I do think a relation is super important for no other reason other than being able to clean things up, like transitioning the state of some originating entity based on the one it was converted into’s state. There is some potential to work around it with relations, but you’d end up having to define relationships that map entities based on rules for every combination of things you could convert between and you’d have to keep the names consistent.
To me this is something that should exist and most people would expect, but I think there are a bunch of other important things I’d care about ahead of it.
This is an annoyance I have overcome by moving the Apps into alignment, and gradually the bottom ones reappear. But agree the “App Map” you are talking about (this also needs a name in the Fibery vernacular) should not have this happen by default, or at least there should be info on how to fix it easier. This took me an age to figure out, and asked support to help, who didn’t actually know how to fix it, either!

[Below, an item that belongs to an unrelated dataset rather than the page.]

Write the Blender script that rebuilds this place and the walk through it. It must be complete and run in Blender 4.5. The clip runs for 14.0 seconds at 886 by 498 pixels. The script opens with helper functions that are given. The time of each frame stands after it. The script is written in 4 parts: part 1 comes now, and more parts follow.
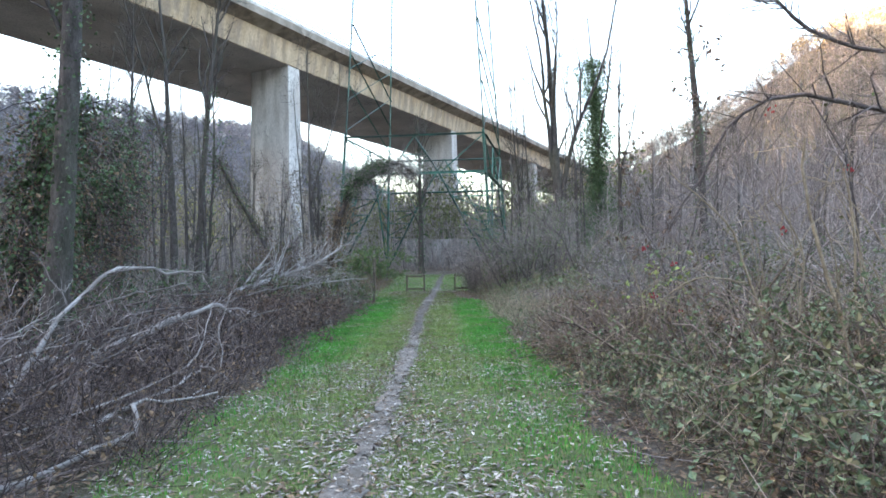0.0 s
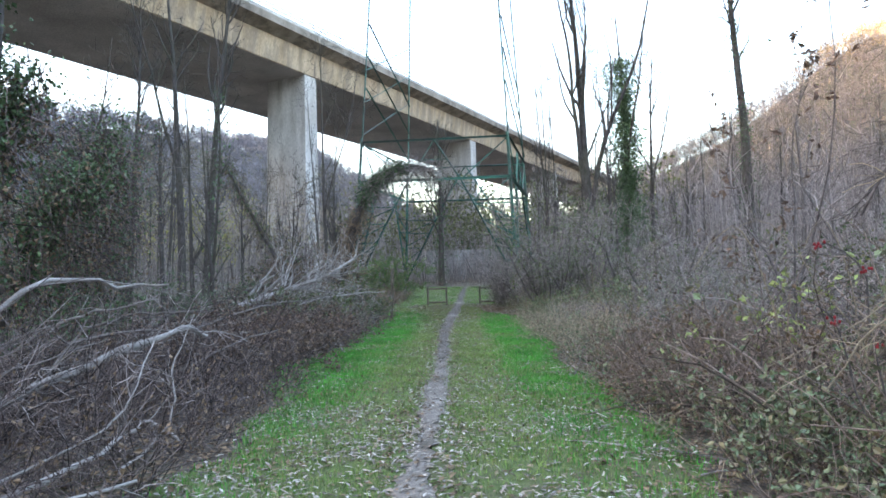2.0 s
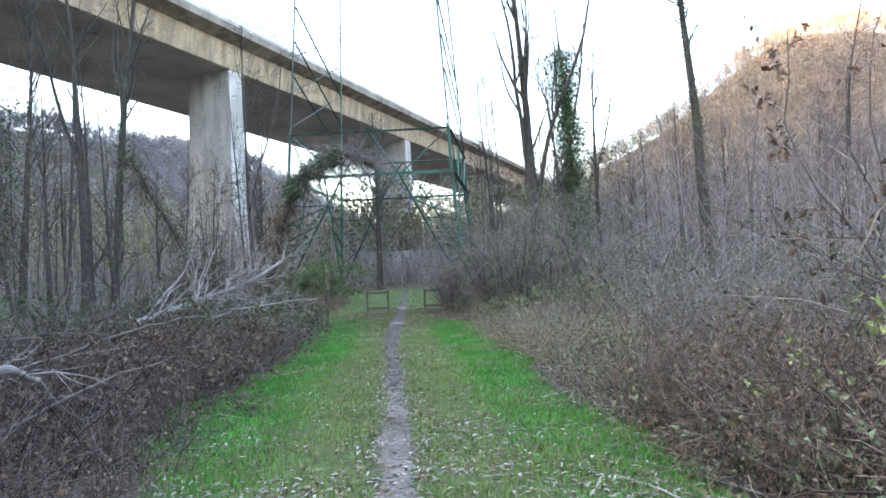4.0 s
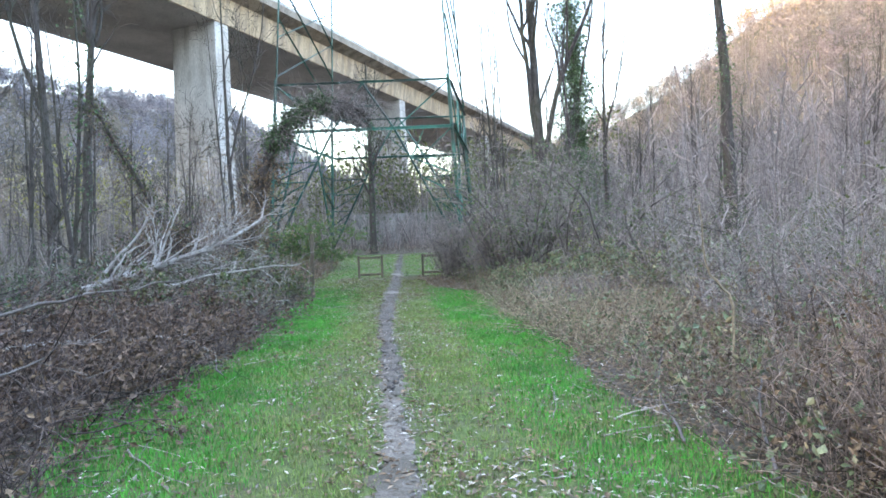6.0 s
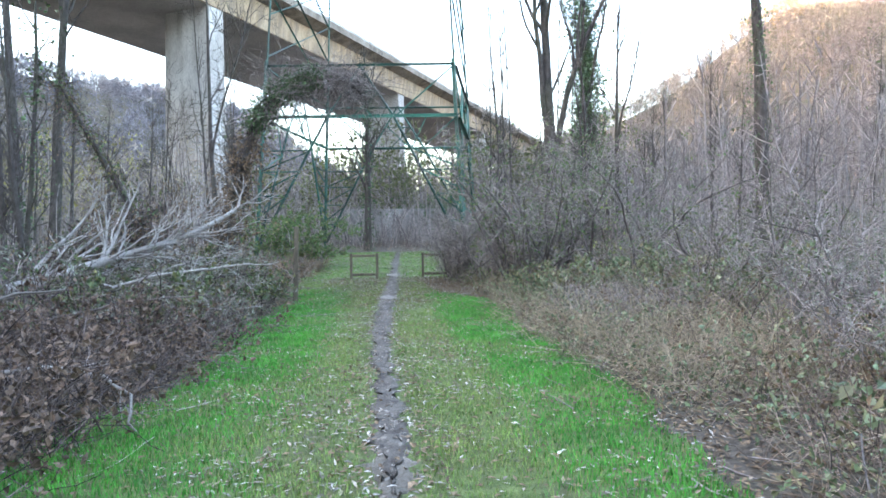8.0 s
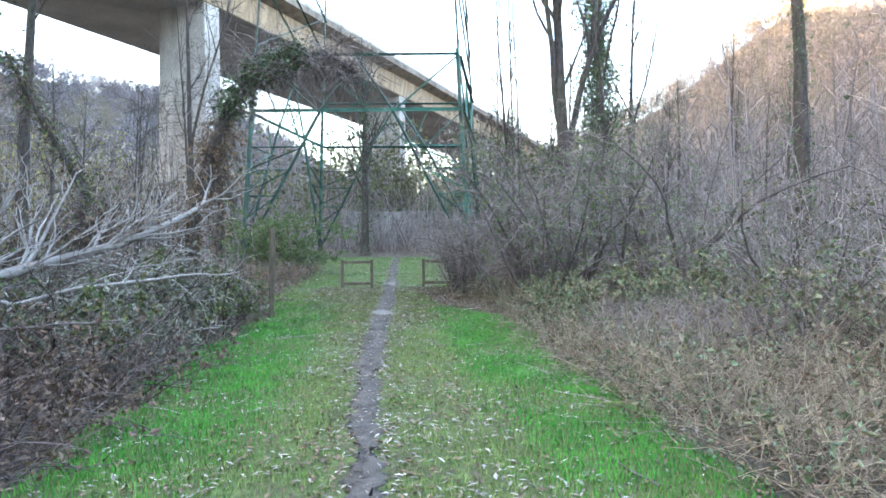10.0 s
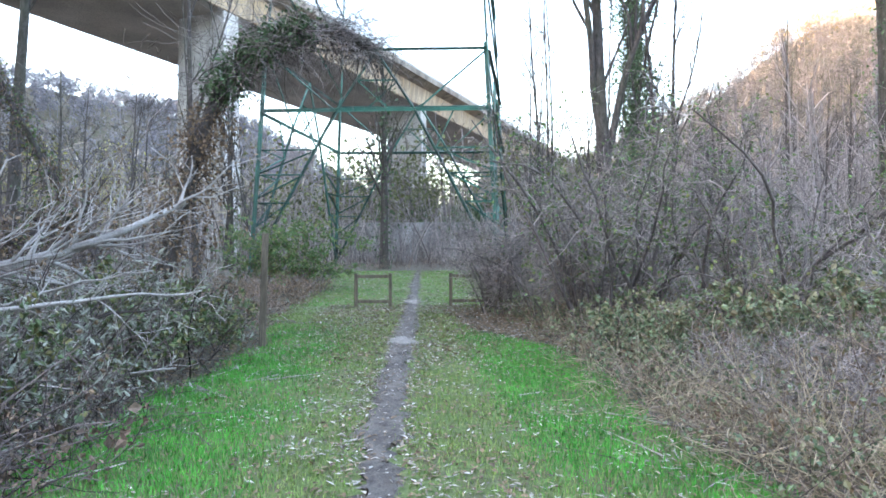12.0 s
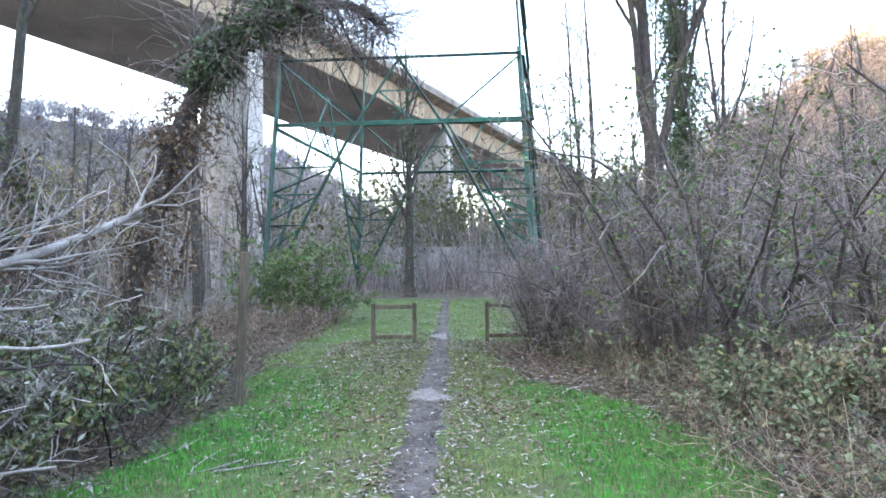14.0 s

This is a great feature though, and I’d like to plug again for a feature that would do the same automatically, but at the Type level. Would help solve some of the missing “auto-generating” whiteboard functionality, too:
…and wanted to respond separately re: these points:
Very glad to get that commentary! 100% I am somebody who expects traceability between the newly generated Entity, and originating one. It is very had to keep track of the origin of the new ones without this relationship as your Fibery instance starts to proliferate. One of the great benefits of Fibery is its near Roam-like ability to trace links between docs, Entities, etc. which is great for Augmenting Knowledge as the team is highly focused on now. So it’s puzzling to me why they would leave out such linking between an Entity that is created out of an existing one. For those that do know Roam, think about how this looks in Roam: you simply write “[[” and you create a new Page - the equivalent of Entity I think - from an existing one. The relationship is created, and Roam wouldn’t be Roam without this essential piece.
I have set up relations, and also my team takes care to make sure that if an Entity in our Fibery originates from another, we make a reference. I was really hoping not to have to do that manually anymore with this feature. so I consider it incomplete without the auto-linking of some sort.